Aadhaar System development and testing has been done at the UIDAI Technology Centre at Bangalore. Pilot field testing have been done in Jharkhand state for authentication and payment of wages and social security benefits thru Aadhaar-enabled Bank Account (AeBA).

Problem areas

Although enrolling 1.25 billion people with biometrics is the largest ever ID project in the world with lot of challenges, yet some reported problems have been compiled. Problems have been reported from the viewpoint of enrolment and delivery of the Aadhaar letter and the acceptance of Aadhaar number.

There have been reports of impolite staff, and unsatsfied queries. Most of the centres are queue based, only few centres are appointment-based. Information on camps are not published one week in advance in the locality.

Acceptance

E-KYC is not being used for DBT of LPG at dealer's office. Beneficiaries have been asked to submit paper-based photocopy of Aadhaar letter, bank account and linking-form in old-style. Linking thru online self-service to bank account is not available.

Bank Staff ask for original Aadhaar letter to be produced for verification when presented with printout of e-Aadhaar letter. They are not aware that Aadhaar is just a Number, not a Card which needs online verification with Aadhaar-database-server.

Staff of some departments are not yet aware that Aadhaar can be accepted as a minimum KYC. Presently RTO accepts Aadhaar letter only as additional ID, not sole ID till the Motor Vehicle Act is amended.

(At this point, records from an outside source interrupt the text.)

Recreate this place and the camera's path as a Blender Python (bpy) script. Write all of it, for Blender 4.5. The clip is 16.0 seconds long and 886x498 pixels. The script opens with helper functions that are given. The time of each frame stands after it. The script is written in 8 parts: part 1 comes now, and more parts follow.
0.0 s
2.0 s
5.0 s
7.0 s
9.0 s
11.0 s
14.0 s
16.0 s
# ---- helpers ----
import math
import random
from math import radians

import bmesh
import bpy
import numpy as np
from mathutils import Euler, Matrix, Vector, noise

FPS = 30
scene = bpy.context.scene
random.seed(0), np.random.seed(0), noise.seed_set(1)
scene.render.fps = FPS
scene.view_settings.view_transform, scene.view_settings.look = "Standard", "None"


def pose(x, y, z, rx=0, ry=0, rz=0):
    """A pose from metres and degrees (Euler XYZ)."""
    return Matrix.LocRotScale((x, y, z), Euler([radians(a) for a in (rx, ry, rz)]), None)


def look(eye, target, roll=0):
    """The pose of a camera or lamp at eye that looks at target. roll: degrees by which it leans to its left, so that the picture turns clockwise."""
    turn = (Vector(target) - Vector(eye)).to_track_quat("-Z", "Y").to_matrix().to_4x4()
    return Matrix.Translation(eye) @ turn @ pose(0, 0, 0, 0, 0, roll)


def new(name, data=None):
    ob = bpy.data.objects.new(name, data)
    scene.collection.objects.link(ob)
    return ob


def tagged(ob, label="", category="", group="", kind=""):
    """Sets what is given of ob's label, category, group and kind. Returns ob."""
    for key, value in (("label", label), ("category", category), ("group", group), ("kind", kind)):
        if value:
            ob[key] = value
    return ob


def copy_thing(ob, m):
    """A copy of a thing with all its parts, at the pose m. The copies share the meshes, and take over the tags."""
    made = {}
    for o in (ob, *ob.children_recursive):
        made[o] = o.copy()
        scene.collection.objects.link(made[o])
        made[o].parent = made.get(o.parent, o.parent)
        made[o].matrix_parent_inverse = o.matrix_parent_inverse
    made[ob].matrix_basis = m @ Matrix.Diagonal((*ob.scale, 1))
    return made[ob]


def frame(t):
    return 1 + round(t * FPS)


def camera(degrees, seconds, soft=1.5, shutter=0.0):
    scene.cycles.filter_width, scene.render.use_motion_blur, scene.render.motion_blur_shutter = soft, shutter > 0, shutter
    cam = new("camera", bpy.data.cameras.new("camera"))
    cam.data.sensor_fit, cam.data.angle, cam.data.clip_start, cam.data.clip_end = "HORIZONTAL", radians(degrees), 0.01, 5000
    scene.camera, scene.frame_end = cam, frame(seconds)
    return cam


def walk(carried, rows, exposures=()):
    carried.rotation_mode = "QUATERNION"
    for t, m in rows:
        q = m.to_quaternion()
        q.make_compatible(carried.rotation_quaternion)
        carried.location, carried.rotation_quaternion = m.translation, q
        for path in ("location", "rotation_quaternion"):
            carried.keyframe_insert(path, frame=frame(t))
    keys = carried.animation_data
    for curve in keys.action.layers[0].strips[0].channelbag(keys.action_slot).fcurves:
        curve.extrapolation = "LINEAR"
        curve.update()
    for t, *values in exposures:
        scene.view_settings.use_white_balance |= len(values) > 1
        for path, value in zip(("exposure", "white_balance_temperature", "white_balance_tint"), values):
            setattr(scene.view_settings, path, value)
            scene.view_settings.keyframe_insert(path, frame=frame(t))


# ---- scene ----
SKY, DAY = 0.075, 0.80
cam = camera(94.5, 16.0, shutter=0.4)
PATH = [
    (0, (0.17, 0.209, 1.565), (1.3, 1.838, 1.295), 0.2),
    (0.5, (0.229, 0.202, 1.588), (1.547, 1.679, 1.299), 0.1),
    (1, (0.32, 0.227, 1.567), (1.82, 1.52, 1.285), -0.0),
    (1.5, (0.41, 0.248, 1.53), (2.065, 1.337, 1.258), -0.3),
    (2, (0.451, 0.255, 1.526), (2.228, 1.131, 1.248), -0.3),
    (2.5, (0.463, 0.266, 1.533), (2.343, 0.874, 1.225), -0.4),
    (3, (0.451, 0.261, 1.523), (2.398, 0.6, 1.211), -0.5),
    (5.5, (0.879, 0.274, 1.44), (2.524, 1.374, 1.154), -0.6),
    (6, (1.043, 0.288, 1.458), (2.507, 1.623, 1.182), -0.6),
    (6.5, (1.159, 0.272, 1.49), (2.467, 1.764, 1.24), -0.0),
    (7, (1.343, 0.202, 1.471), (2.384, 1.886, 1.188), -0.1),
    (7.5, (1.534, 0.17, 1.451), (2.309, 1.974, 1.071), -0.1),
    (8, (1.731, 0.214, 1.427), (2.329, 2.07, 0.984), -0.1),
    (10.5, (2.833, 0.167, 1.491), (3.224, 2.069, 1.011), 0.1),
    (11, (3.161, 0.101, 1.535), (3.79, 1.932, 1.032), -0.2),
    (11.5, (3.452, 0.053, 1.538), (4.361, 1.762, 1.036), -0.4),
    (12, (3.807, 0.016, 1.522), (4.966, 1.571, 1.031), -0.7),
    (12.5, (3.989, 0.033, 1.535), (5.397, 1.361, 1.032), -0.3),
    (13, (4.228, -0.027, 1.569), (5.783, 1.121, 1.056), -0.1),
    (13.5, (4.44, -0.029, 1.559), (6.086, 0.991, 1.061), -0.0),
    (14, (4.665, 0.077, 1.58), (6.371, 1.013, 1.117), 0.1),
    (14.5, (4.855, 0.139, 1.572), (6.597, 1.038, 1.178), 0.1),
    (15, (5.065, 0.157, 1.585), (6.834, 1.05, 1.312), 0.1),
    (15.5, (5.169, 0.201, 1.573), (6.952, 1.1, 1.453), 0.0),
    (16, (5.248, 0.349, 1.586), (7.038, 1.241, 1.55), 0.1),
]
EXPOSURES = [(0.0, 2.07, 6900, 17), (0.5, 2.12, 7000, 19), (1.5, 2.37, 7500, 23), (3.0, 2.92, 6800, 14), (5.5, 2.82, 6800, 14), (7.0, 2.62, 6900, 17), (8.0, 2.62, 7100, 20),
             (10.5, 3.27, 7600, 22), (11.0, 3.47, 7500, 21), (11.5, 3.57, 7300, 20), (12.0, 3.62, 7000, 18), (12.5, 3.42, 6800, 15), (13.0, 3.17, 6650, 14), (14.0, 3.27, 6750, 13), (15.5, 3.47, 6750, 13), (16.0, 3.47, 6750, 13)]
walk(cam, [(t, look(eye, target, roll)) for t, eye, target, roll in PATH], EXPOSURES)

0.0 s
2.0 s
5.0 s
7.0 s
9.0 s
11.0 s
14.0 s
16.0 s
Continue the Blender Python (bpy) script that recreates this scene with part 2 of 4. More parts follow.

Some politicians and middlemen have been vehemently opposing adoption of Aadhaar for the PDS Ration, therefore, corruption in PDS continues in those states.

Enrolment

People of some states, such as Uttar Pradesh, Bihar, Tamil Nadu and West Bengal are not aware that NPR (under the Ministry of Home Affairs) is responsible for Aadhaar enrolment in those areas.

Aadhaar letter delivery problems

The public is generally not aware of E-Aadhaar download (self-service to download pdf copy). Aadhaar letter is not delivered by India Post after 3 months, it takes 6 to 9 months after enrolment. Intimation of the assigned Aadhaar is not given to applicants by SMS or email so that people can download their e-Aadhaar letter, without waiting for 6 to 9 months for postal delivery.

News and events

  • Every second Indian (60 crore people) holds Aadhaar Number as of 9 March 2014.
  • Trident (a private sector company) uses AN for Employee recruitment and salary payment.
  • Aadhaar to play most prominent role in India Reforms.
  • Indian information technology industry body Nasscom and the Unique Identification Authority of India (UIDAI) together launched a project called 'Aadhaar Ecosystem Diffusion' at Bangalore in October 2013. It is aimed to encourage start-up companies to develop various applications economy around the Aadhaar platform.
  • Millions of fake old-age pensioners cause billions of rupees loss to public money
  • Millions of fake PDS ration cards cause billions of rupees loss to public money.
  • Aadhaar is compulsory to access every service of State Government of Delhi wef 1 January 2013.